YOUR OBJECTIVE
Copy the data exactly from the line that contains "scene.camera, scene.frame_end = cam, frame(seconds)" through the line that contains "scene.view_settings.keyframe_insert(path, frame=frame(t))", keeping both end lines and leaving out everything else.

SUPPLIED MATERIAL

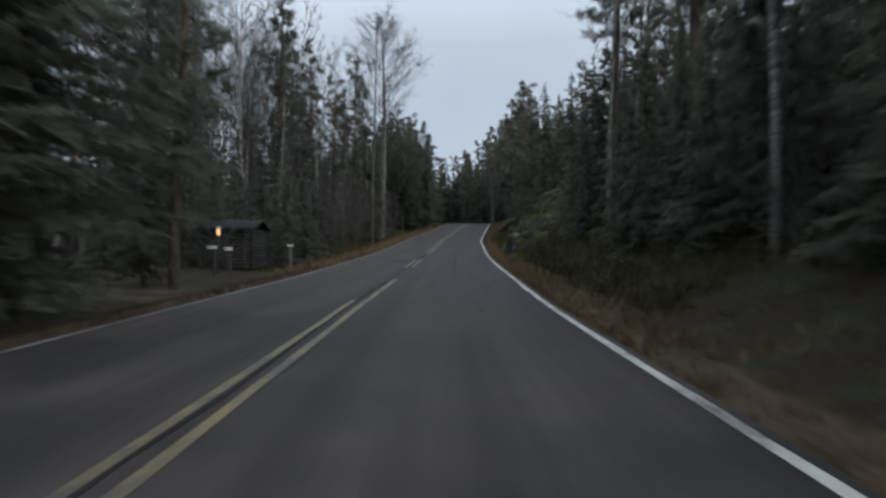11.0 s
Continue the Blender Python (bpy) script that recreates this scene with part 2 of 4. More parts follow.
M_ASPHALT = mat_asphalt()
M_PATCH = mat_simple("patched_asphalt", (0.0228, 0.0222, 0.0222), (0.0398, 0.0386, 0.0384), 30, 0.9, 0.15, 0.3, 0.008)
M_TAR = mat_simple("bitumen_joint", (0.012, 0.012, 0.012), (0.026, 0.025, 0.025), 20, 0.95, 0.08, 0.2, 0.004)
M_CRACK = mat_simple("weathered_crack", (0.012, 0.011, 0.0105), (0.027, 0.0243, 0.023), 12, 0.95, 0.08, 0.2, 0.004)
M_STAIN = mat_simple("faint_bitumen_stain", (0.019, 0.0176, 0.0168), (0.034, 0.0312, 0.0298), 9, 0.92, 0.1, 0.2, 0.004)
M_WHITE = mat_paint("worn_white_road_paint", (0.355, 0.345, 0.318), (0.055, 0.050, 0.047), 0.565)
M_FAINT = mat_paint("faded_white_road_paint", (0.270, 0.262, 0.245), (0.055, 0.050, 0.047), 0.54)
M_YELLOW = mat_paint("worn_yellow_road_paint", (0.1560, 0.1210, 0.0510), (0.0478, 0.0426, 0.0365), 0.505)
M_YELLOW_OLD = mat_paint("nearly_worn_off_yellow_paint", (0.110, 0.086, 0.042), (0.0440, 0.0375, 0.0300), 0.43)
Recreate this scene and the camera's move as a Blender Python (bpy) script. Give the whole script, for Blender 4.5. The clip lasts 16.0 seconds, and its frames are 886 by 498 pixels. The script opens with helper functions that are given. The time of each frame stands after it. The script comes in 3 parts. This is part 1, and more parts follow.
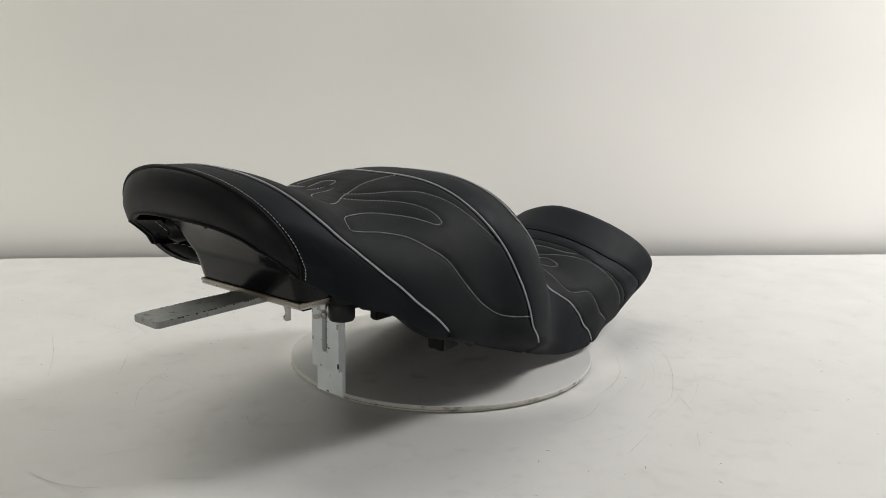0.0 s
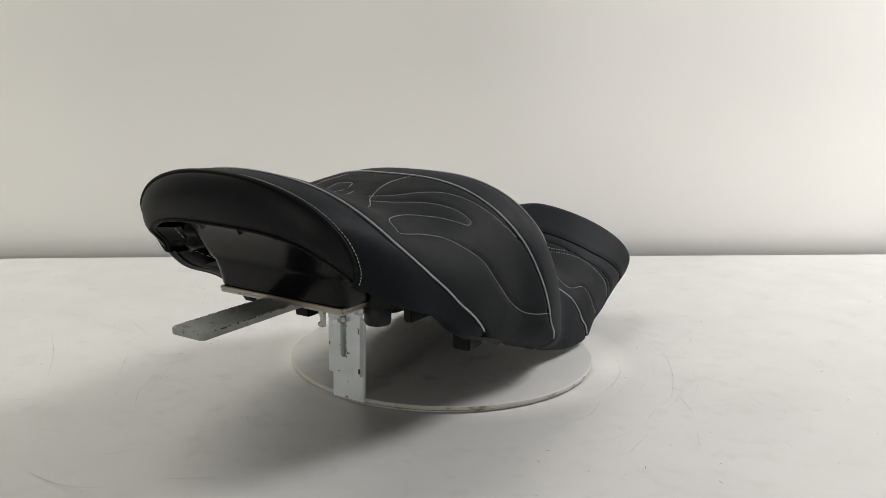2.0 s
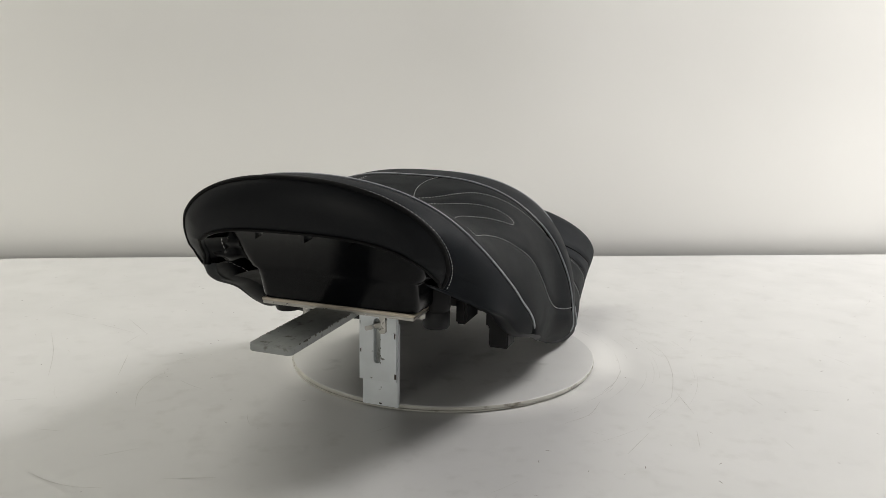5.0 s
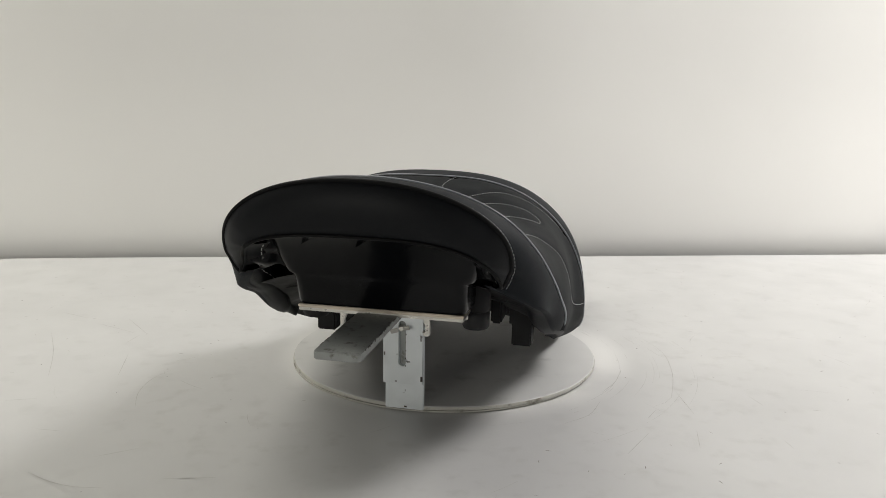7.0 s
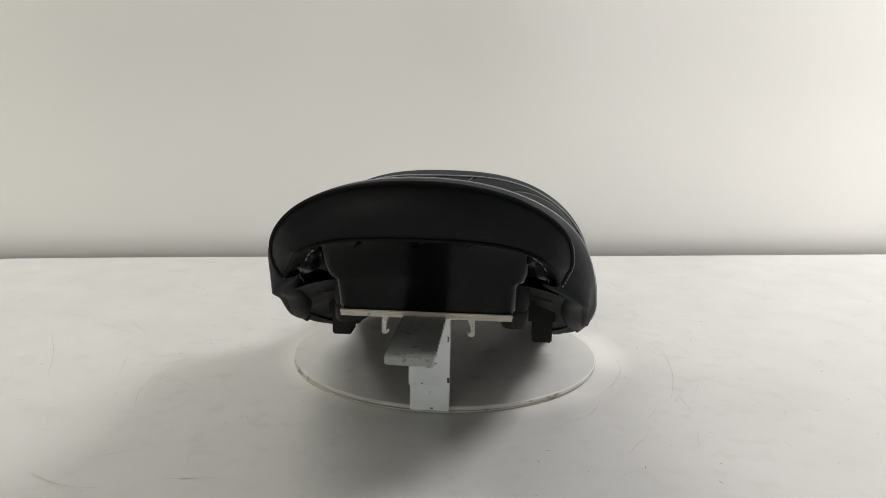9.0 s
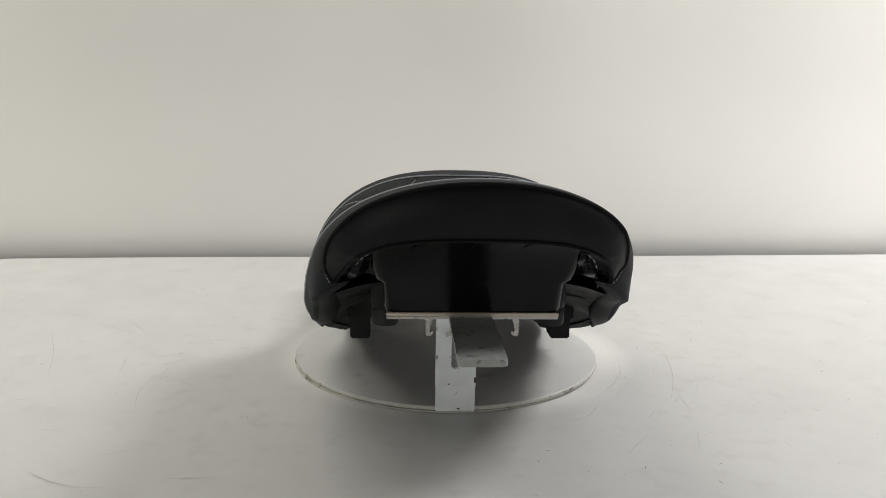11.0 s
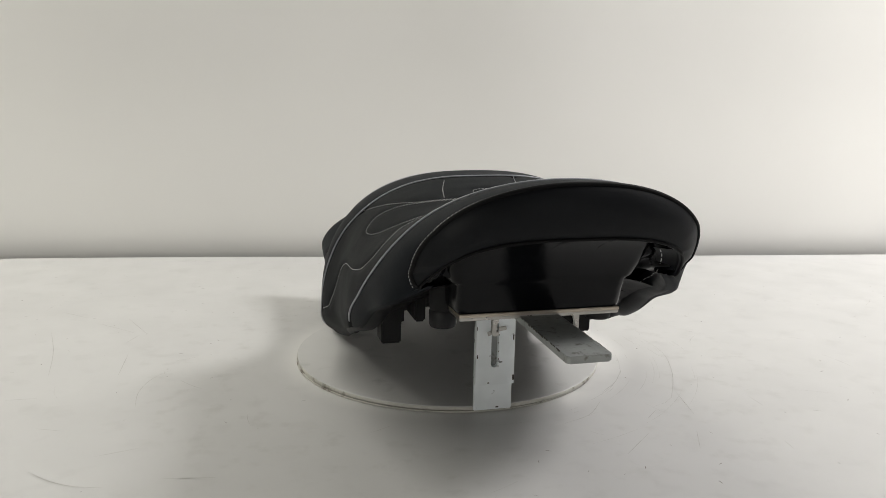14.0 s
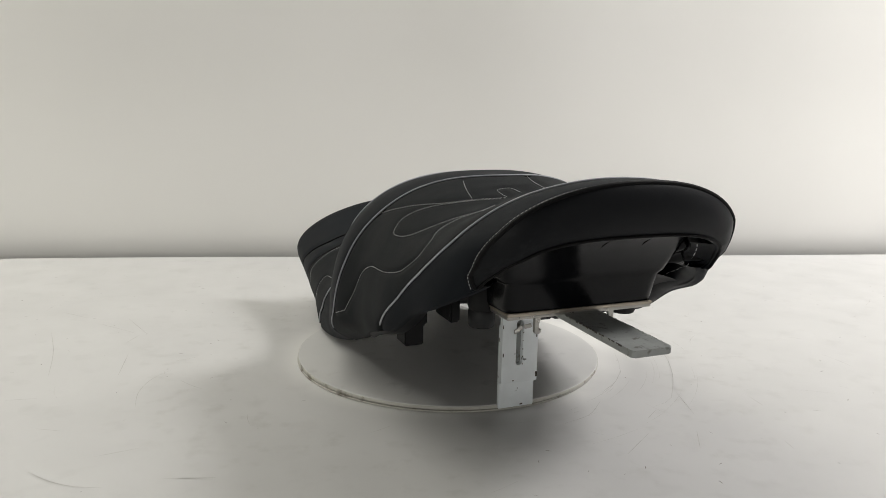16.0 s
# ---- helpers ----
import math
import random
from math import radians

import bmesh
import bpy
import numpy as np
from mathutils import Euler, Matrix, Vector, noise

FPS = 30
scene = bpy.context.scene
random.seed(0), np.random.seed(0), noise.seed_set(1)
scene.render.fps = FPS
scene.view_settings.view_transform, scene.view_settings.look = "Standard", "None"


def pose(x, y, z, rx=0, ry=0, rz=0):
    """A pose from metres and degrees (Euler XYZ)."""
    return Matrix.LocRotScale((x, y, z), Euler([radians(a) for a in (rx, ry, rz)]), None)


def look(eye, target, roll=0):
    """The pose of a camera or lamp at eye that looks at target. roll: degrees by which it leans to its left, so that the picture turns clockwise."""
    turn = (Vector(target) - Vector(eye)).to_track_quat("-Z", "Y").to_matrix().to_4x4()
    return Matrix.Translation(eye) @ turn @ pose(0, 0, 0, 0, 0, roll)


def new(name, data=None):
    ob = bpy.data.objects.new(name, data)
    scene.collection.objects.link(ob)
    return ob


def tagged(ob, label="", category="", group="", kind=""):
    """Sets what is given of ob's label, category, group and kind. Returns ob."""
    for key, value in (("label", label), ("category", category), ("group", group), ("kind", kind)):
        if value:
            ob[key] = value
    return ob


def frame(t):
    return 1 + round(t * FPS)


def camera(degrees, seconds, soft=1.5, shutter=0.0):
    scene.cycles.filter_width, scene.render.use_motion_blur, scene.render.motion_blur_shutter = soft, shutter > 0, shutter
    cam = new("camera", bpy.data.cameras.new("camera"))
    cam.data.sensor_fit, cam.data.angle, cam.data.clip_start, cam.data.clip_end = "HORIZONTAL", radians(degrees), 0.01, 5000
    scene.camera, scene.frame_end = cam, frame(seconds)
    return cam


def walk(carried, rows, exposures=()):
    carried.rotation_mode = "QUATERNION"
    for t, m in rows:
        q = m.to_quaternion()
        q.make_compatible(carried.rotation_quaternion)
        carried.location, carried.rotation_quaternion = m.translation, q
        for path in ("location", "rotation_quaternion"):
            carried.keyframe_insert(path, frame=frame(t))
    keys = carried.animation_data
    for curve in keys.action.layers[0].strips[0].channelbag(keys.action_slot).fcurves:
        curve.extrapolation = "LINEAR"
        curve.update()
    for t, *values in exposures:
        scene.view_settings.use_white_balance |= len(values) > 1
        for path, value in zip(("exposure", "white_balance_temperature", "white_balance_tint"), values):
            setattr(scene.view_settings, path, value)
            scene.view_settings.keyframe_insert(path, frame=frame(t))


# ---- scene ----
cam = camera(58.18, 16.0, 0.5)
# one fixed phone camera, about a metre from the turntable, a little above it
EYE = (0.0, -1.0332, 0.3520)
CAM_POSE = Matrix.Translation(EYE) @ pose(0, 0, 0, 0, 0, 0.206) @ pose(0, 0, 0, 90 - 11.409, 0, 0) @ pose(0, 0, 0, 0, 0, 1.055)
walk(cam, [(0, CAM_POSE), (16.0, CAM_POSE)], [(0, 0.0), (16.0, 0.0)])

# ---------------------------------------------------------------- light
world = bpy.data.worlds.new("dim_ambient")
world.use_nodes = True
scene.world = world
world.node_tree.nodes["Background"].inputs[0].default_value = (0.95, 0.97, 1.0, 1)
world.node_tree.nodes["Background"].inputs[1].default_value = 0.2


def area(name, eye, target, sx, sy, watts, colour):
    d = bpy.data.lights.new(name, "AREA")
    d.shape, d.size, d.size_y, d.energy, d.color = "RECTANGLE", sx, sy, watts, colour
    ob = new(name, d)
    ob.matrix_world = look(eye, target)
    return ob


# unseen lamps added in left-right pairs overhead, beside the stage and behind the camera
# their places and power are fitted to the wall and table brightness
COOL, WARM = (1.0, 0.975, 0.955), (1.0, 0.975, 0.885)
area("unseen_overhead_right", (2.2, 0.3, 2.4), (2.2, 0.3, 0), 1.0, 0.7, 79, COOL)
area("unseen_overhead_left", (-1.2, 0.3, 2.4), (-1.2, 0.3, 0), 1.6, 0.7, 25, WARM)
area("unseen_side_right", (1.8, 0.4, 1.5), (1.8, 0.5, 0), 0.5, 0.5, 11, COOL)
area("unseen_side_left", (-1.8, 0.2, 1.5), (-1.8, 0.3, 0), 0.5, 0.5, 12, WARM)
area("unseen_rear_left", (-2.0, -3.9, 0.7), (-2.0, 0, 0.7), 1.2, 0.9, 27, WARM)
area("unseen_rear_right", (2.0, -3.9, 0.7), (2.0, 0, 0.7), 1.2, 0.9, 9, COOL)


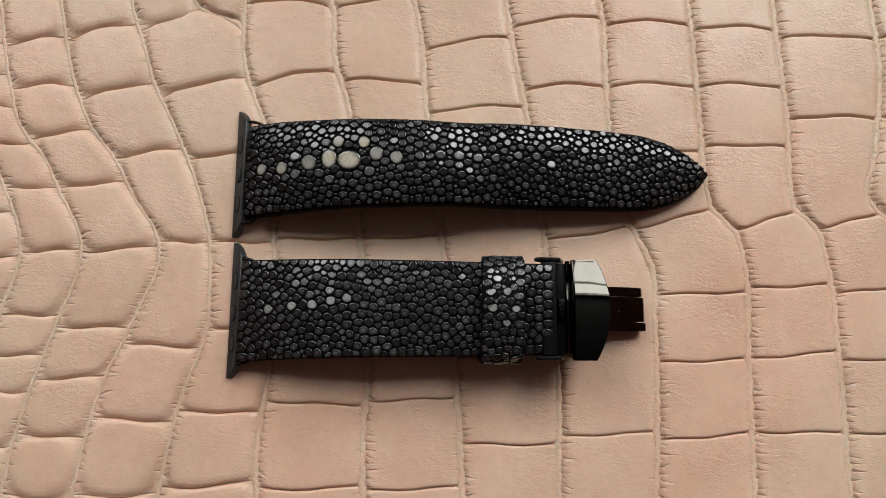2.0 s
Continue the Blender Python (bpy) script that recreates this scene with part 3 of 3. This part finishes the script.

RESPONSE TO THE EXERCISE
    scene.camera, scene.frame_end = cam, frame(seconds)
    return cam


def walk(carried, rows, exposures=()):
    carried.rotation_mode = "QUATERNION"
    for t, m in rows:
        q = m.to_quaternion()
        q.make_compatible(carried.rotation_quaternion)
        carried.location, carried.rotation_quaternion = m.translation, q
        for path in ("location", "rotation_quaternion"):
            carried.keyframe_insert(path, frame=frame(t))
    keys = carried.animation_data
    for curve in keys.action.layers[0].strips[0].channelbag(keys.action_slot).fcurves:
        curve.extrapolation = "LINEAR"
        curve.update()
    for t, *values in exposures:
        scene.view_settings.use_white_balance |= len(values) > 1
        for path, value in zip(("exposure", "white_balance_temperature", "white_balance_tint"), values):
            setattr(scene.view_settings, path, value)
            scene.view_settings.keyframe_insert(path, frame=frame(t))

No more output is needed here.